Stéphane Lagacé, la costumière de l'Opéra de Montréal, qui est doté de son propre atelier de confection de costumes, est l'une de celles qui téléphone pour exprimer « sa solidarité ». Car entre l'Opéra et l'atelier de costumes de Radio-Canada, il y a des prêts qui s'effectuent. Entre costumiers, on se dépanne.

Qu'est-ce qu'un costume?

Quand on demande à Marie-Lynn Beaulieu, elle répond tout d'abord : « C'est 150 piastres! ». C'est le budget dont elle dispose, souvent... « C'est un drapeau, reprend-elle plus sérieusement, un drapeau qu'on donne à un acteur en lui disant : Défends-le. » Pour Sylvie Beaudoin, le costume indique à celui qui le vêt la direction à prendre. « L'habit fait le moine! », s'écrie-t-elle.

Dans un communiqué, la Société Radio-Canada justifie sa décision

Nos productions internes disposent déjà de leur propre garde-robe et font rarement appel aux services du Costumier.
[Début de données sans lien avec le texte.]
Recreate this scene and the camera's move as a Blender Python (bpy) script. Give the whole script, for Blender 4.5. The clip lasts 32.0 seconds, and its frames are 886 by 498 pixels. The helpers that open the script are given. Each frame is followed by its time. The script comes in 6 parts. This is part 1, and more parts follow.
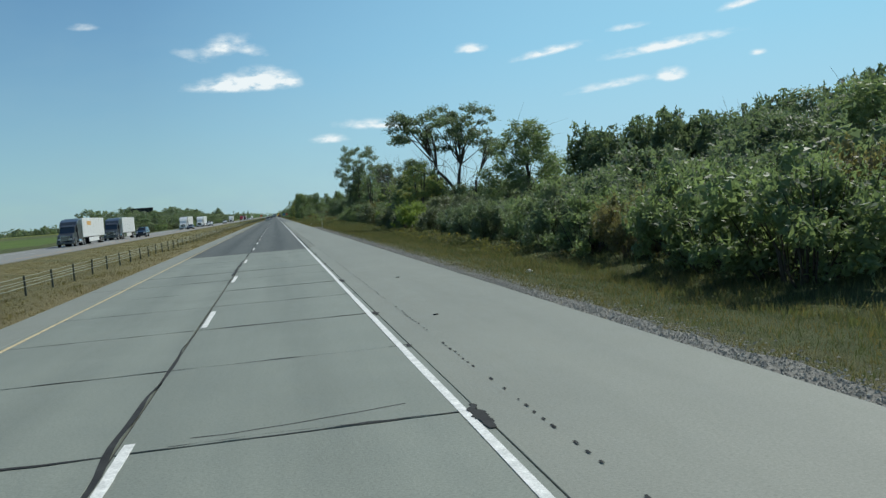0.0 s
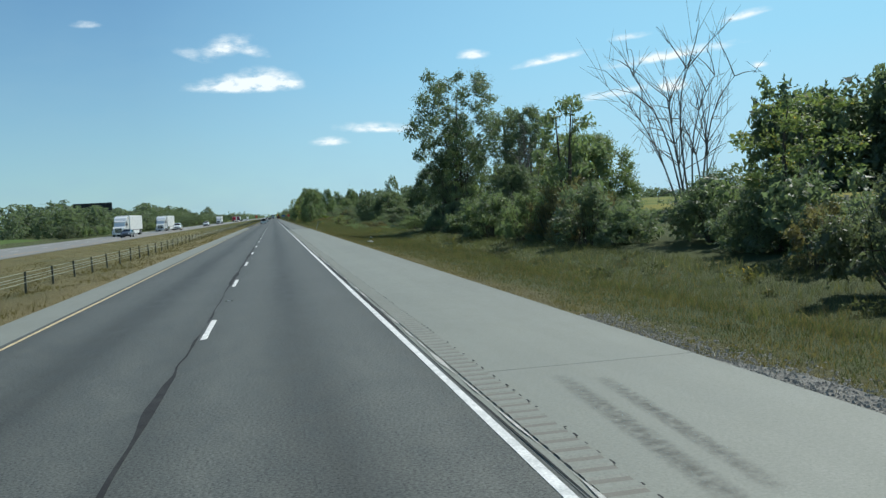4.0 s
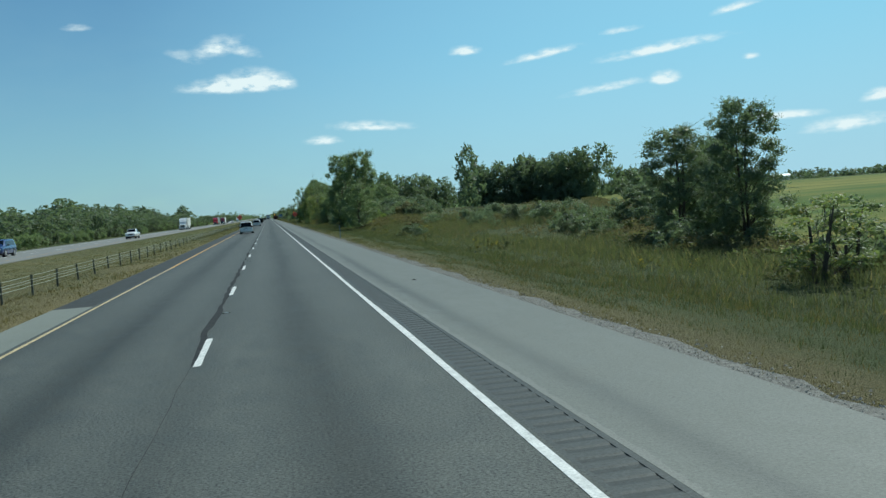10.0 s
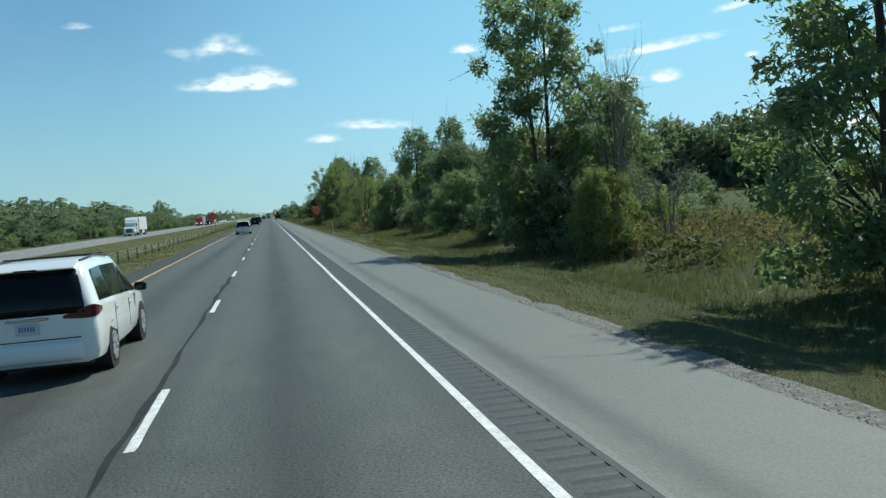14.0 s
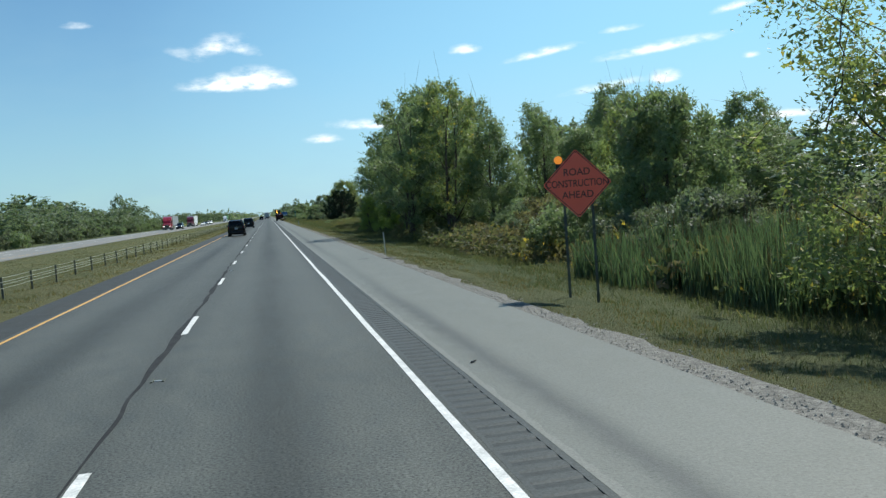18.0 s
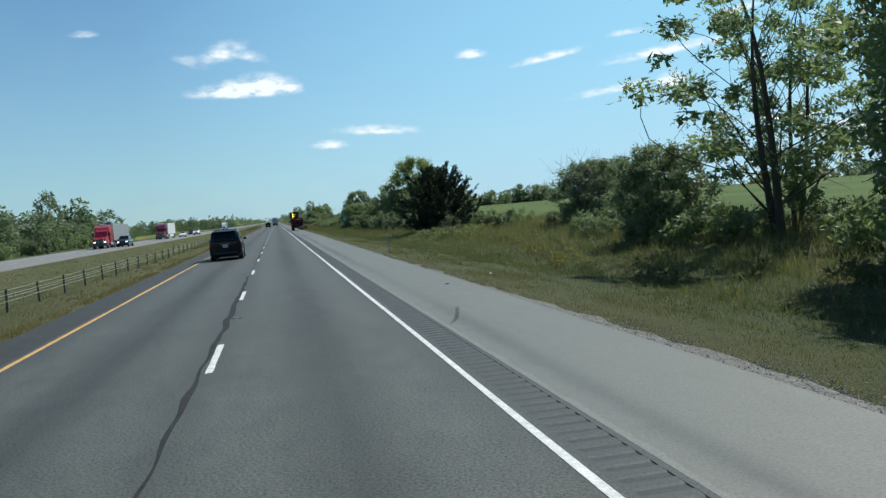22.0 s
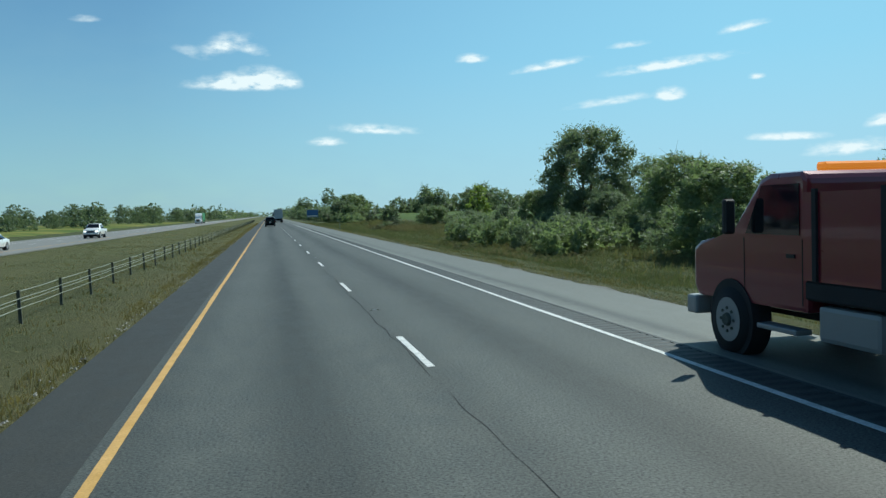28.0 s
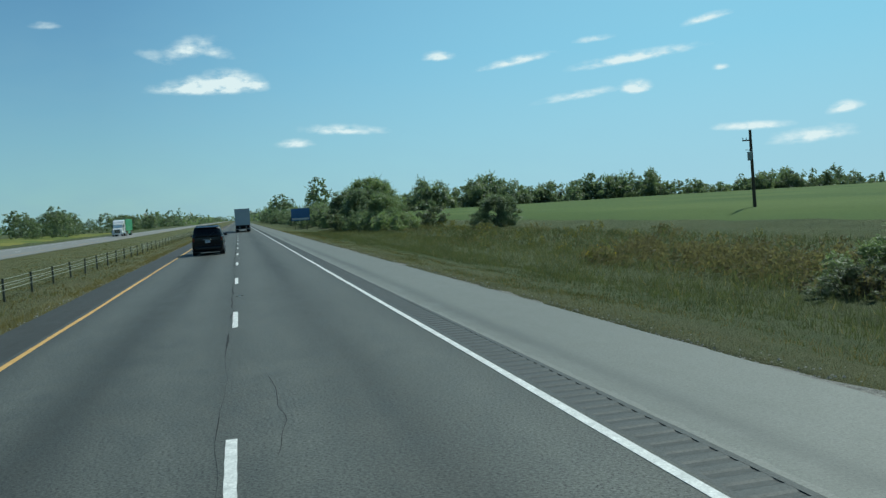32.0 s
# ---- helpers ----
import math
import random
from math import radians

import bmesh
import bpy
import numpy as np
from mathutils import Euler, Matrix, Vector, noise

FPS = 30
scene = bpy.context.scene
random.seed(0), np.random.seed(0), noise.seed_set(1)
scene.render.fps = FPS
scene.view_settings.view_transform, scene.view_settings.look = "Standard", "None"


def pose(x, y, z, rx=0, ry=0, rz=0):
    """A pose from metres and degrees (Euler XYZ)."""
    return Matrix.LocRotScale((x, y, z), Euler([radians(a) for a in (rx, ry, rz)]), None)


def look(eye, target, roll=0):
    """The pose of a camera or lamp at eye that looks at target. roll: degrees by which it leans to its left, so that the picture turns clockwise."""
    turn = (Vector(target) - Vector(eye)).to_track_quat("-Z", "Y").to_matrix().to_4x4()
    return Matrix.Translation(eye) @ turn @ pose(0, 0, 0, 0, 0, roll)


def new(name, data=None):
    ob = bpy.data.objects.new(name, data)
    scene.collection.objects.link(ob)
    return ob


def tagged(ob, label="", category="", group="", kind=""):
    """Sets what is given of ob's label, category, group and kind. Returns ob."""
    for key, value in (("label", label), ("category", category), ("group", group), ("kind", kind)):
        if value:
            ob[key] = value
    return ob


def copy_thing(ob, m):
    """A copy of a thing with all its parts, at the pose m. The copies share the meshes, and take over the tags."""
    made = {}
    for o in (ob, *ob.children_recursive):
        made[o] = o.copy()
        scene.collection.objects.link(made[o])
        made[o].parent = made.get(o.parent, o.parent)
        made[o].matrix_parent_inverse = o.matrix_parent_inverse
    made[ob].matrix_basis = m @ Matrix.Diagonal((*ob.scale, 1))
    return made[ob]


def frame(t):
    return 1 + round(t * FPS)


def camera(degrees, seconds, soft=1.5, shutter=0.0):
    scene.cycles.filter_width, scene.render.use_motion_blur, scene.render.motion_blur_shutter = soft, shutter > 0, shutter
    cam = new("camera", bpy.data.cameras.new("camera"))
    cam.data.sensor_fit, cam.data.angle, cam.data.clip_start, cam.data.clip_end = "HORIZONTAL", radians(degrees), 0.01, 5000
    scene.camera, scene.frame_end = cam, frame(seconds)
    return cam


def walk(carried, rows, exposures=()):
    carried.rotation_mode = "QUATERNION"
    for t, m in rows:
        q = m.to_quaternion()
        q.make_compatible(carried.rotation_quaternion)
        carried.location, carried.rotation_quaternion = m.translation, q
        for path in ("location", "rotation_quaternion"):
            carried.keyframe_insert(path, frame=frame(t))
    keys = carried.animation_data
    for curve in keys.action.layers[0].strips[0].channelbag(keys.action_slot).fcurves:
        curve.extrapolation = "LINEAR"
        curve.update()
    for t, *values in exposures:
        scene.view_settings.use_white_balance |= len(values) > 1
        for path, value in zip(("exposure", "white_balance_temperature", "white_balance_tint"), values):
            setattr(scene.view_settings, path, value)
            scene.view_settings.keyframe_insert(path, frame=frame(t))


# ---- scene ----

Bien que certaines productions externes fassent appel à nos services, la demande n'est pas assez forte pour justifier le maintien des opérations. En effet, le secteur opère à perte et toutes les prévisions indiquent que le déficit ira en s'accentuant.

Nous sommes conscients que le Costumier dispose d'un inventaire patrimonial, mais il s'agit d'une infime partie de la collection. Tout n'est pas à valeur patrimoniale. Ce qui l'est ne disparaîtra pas. Des démarches seront effectuées auprès d'institutions culturelles et muséales pour préserver cet inventaire et en faire bénéficier le public. À titre d'exemple, plusieurs de ces costumes ont fait l'objet d'un don au Musée de la civilisation de Québec dans le cadre des célébrations du 75e anniversaire de Radio-Canada. Les éléments restants ne seront pas détruits. La Société cherchera à trouver des acquéreurs pour son inventaire.